O PSD confirmou que também ocorreram buscas na sede nacional do partido e na distrital do Porto e que a investigação se refere a factos “que remontam ao período de 2018 a 2021”. Ao que o Observador apurou, as suspeitas incidem sobre o ex-presidente do PSD, o ex-secretário-geral e atual deputado Hugo Carneiro e outros dirigentes social-democratas.

Enquanto as buscas decorriam no seu apartamento, na Boavista, no Porto, Rui Rio foi algumas vezes à varanda, visivelmente bem disposto e a acenar e a falar aos jornalistas. “Vão descobrir todos os crimes que cometi ” e “estou cheio de medo”, ironizou,  citado pela SIC Notícias, um dos canais que transmitiu as imagens. Anteriormente já tinha dito, numa outra vez em que surgiu na varanda a dizer que estava “muito calmo e sereno”. O ex-líder do PSD garantiu ainda que estava a colaborar com as autoridades e a acompanhar as buscas. No mesmo sentido vai o partido na nota enviada aos órgãos de comunicação social.

Rui Rio diz que buscas foram para “afetar” a sua imagem e que em causa está uma prática “dos partidos todos”
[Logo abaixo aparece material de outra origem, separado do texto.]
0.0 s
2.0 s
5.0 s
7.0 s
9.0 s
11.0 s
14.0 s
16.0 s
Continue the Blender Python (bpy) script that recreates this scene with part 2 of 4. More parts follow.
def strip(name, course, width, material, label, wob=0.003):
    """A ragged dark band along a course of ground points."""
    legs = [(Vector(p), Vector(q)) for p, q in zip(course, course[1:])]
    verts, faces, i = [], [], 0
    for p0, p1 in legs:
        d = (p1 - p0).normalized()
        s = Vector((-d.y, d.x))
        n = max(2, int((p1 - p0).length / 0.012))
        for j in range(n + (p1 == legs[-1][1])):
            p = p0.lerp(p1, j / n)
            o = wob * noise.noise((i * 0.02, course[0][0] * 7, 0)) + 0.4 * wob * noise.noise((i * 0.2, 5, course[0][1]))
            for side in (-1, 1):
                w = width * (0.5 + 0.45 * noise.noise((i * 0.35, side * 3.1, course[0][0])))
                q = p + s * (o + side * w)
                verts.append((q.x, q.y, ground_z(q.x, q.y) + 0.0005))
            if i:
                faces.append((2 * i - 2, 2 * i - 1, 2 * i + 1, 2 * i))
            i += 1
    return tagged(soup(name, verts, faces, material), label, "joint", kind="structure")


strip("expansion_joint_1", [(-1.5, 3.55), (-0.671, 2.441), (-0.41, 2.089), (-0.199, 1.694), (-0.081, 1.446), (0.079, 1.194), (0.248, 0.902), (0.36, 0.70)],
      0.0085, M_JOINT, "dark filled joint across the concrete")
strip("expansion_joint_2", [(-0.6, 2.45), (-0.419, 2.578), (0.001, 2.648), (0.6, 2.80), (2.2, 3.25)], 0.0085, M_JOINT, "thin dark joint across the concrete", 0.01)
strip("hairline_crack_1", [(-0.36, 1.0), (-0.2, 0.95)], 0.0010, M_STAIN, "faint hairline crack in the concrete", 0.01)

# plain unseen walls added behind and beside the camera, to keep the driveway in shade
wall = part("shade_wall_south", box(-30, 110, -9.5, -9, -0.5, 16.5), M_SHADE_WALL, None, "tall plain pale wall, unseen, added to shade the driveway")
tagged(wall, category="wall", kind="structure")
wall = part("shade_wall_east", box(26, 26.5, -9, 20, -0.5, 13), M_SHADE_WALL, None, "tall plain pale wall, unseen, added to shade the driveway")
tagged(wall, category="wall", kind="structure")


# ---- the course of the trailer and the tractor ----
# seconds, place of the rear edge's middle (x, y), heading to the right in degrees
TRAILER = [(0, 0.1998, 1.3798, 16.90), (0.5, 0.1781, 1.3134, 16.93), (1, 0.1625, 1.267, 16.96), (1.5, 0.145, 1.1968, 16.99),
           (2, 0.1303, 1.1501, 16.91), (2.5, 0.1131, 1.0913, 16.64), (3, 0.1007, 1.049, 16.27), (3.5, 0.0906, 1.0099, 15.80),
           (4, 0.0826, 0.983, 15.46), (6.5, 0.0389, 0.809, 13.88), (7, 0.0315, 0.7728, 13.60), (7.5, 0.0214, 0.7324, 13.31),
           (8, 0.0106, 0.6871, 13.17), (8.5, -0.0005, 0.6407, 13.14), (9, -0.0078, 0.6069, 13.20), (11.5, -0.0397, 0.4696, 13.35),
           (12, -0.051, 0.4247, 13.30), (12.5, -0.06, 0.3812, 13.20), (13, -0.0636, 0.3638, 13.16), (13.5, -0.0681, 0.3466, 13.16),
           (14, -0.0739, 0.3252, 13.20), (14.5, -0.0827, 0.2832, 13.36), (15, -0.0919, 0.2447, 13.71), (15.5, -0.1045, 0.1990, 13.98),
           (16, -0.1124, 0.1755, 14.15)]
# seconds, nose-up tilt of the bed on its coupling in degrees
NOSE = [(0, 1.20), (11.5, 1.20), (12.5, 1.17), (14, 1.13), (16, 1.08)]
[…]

Em declarações aos jornalistas, no carro, de regresso a casa, Rui Rio reafirmou que está tranquilo e disse que a investigação foi feita para “afetar” a sua imagem, uma vez que as práticas de que a sua gestão é suspeita — de financiamento partidário indevido — são feitas por “todos os partidos”.

Está em causa uma prática na Assembleia, dos partidos todos, as pessoas podem considerar bem ou mal”, indicou, aos jornalistas. “Tudo isto é para afetar a minha imagem, se afeta ou não, não sei”, acrescentou. Rio acredita que se trata de uma investigação “para produzir uma notícia”. “Isto é para produzir notícias, estou fora da política, não conto voltar a política de certeza, estou farto disto”, afirmou. “Nem percebo do que é que andam à procura”.

Rui Rio diz que as autoridades apreenderam o seu telemóvel, pelo que ainda não falou com a atual liderança do partido. O social-democrata adianta que não foi constituído arguido e garante que, aquando da sua liderança, fez uma “reforma para moralizar” as práticas do partido.

Hugo Carneiro está “sereno” e não ficou surpreendido

Hugo Carneiro, ex-secretário-geral do partido e atual deputado, prestou declarações no Parlamento para confirmar que foi alvo de buscas na residência arrendada em Lisboa e na residência no Porto e assegurar que colaborou “totalmente” com Ministério Público e Polícia Judiciária, nomeadamente com passwords e pins de telemóveis e computadores — “Fiquei sem telemóvel.”

Tendo em conta o auto a que teve acesso, o deputado social-democrata explicou que o processo está relacionado com “queixas anónimas” sobre colaboradores do grupo parlamentar ou PSD e não foi surpreendido: “Já esperava há muito tempo que isto pudesse acontecer porque praticamente todos os colaboradores quer do grupo parlamentar, quer do PSD há muitos meses foram chamados ao MP e à PJ para prestar declarações.”

Hugo Carneiro garantiu que não falou com Rui Rio e que soube das buscas em casa do ex-presidente do PSD pelas notícias, espera que o processo avance o mais depressa possível e disse estar de consciência tranquila: “Obviamente, sabendo eu que a minha atuação foi pela defesa do interesse público, não podia estar de outra forma que não fosse sereno.”

O social-democrata assegurou ainda que não lhe foi “indiciado que ia ser constituído arguido”, ainda que se mostre disponível para “prestar contas” caso o Ministério Público peça o levantamento da imunidade que tem por ser deputado.

Ventura: “Não é matéria para brincar”

André Ventura, líder do Chega, considera que os “factos noticiados” esta quarta-feira são “graves” e que não deveriam ser desvalorizados pelo ex-líder do PSD. “Acho que Rui Rio não os deve desvalorizar. Sei que este é o estilo próprio de Rui Rio, que é muito diferente do meu. Tem este estilo calmo, tranquilo, até de um certo humor, mas penso que sabe bem, como a maior parte do PSD sabe bem, que não é matéria para brincar“, defendeu, questionado pelos jornalistas, no Parlamento.

Ventura disse ainda que os partidos devem ter a “noção clara” de que o dinheiro parlamentar “é para ser usado na atividade parlamentar” e não na partidária — para isso servem as subvenções nacionais que, admite, podem nem sempre ser suficientes para a atividade do partido.

Não deixa de ser grave, é grave efetivamente“, acrescentou, pedindo que Rui Rio esclareça os factos, “para bem do sistema político”. “Deve ser investigado e as conclusões devem ser tiradas”, frisou.

Ventura garante que, no Chega, tem feito um “esforço rigoroso” de separação de contas entre a atividade parlamentar e a partidária.